**WHAT IS BEING ASKED:** Your task is to copy the listing exactly. Drop any pictures from the copy.

**DATA SEGMENT:**
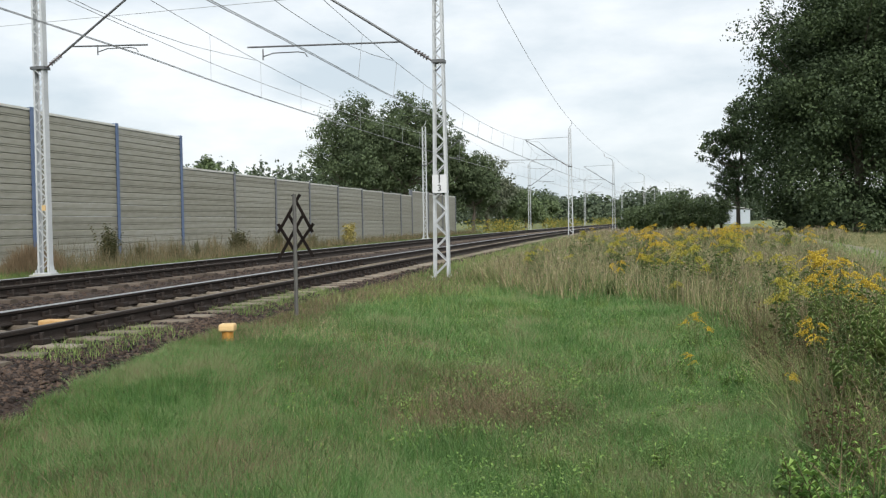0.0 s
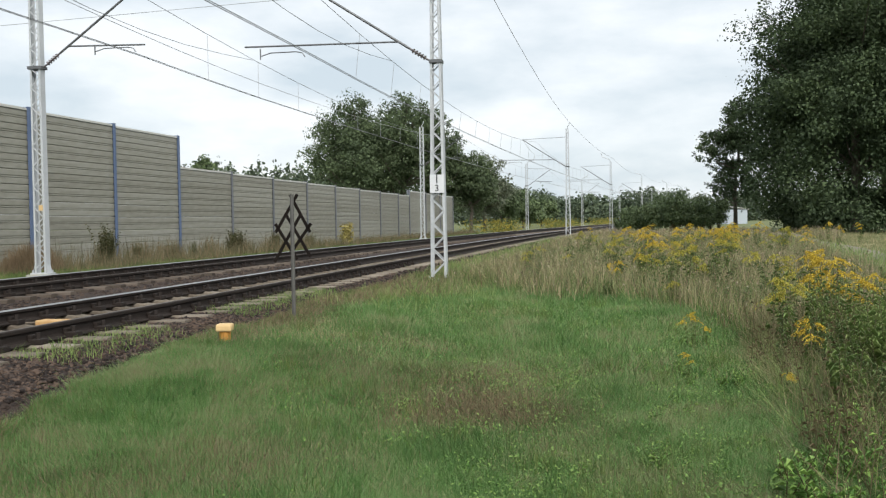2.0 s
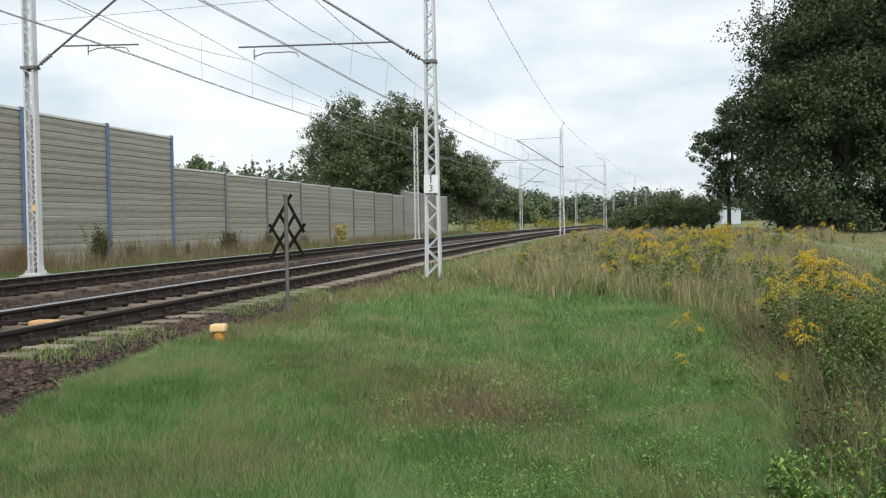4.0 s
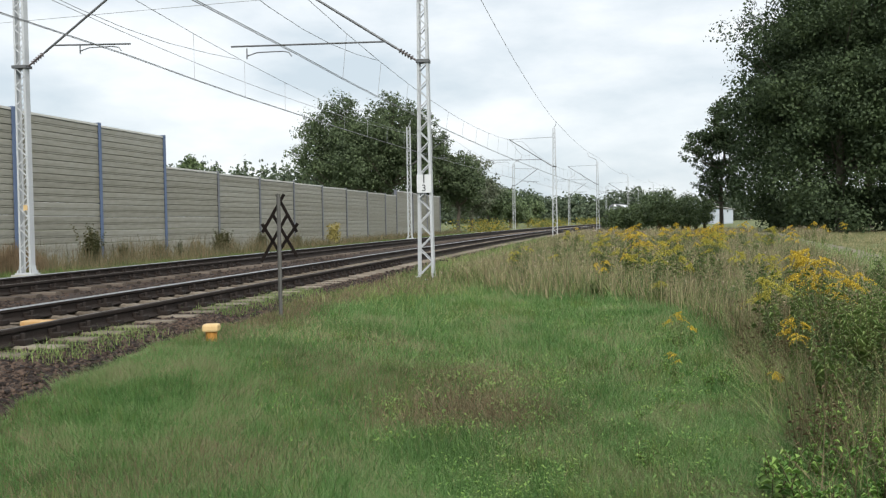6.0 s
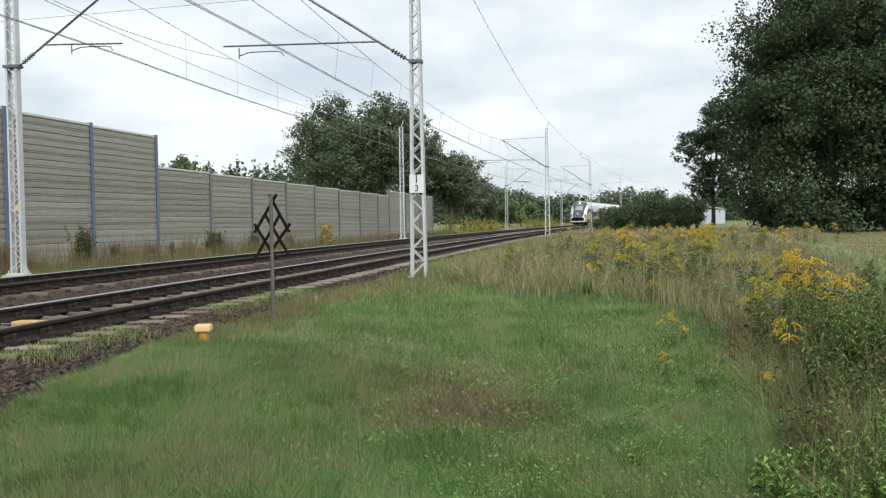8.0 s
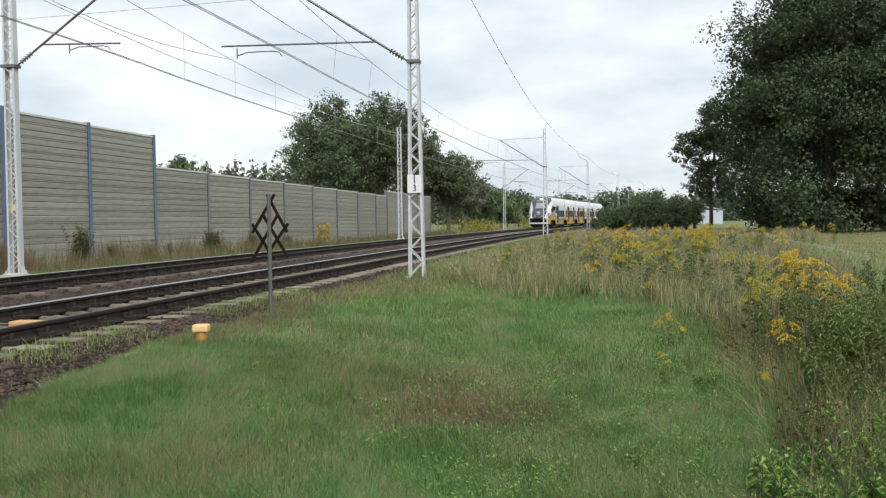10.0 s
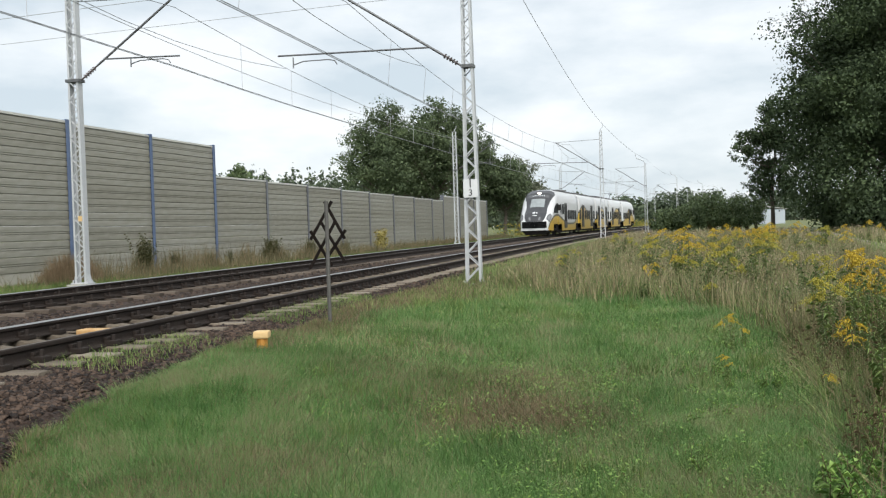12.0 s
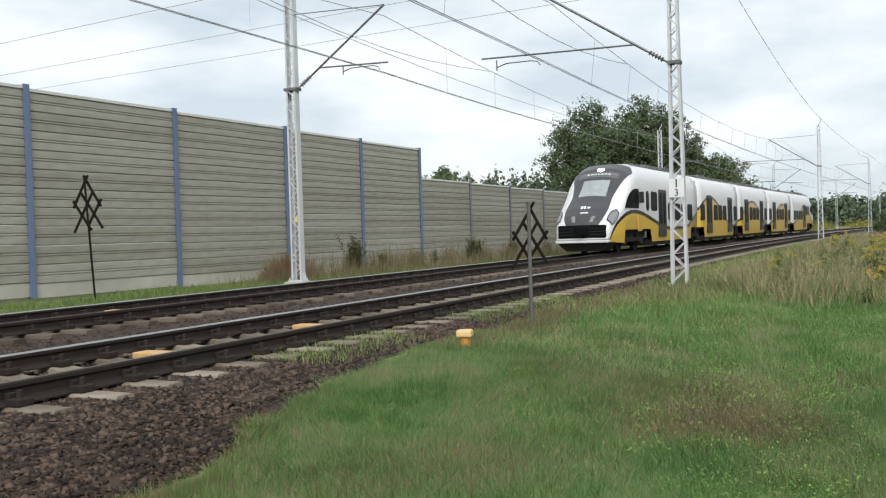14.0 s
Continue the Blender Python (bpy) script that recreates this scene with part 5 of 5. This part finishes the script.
def motions():
    times = [0.5 * k for k in range(29)]
    for car, d0, length, reverse in CAR_PLAN:
        rows = []
        for t in times:
            a, b = on_track(nose_y(t) + d0), on_track(nose_y(t) + d0 + length)
            yaw = math.degrees(math.atan2(-(b.x - a.x), b.y - a.y))
            if reverse:
                rows.append((t, pose(b.x, b.y, b.z, 0, 0, yaw + 180)))
            else:
                rows.append((t, pose(a.x, a.y, a.z, 0, 0, yaw)))
        walk(car, rows)


build_ground()
build_track_bed()
build_rails()
build_barrier()
build_masts()
build_wires()
build_cross_wires()
build_trackside()
build_train()
build_trees()
build_flowers()
build_grass()
build_ballast()
build_sleepers()
motions()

**COMPLETE OUTPUT:**
0.0 s
2.0 s
4.0 s
6.0 s
8.0 s
10.0 s
12.0 s
14.0 s
Continue the Blender Python (bpy) script that recreates this scene with part 5 of 5. This part finishes the script.
def motions():
    times = [0.5 * k for k in range(29)]
    for car, d0, length, reverse in CAR_PLAN:
        rows = []
        for t in times:
            a, b = on_track(nose_y(t) + d0), on_track(nose_y(t) + d0 + length)
            yaw = math.degrees(math.atan2(-(b.x - a.x), b.y - a.y))
            if reverse:
                rows.append((t, pose(b.x, b.y, b.z, 0, 0, yaw + 180)))
            else:
                rows.append((t, pose(a.x, a.y, a.z, 0, 0, yaw)))
        walk(car, rows)


build_ground()
build_track_bed()
build_rails()
build_barrier()
build_masts()
build_wires()
build_cross_wires()
build_trackside()
build_train()
build_trees()
build_flowers()
build_grass()
build_ballast()
build_sleepers()
motions()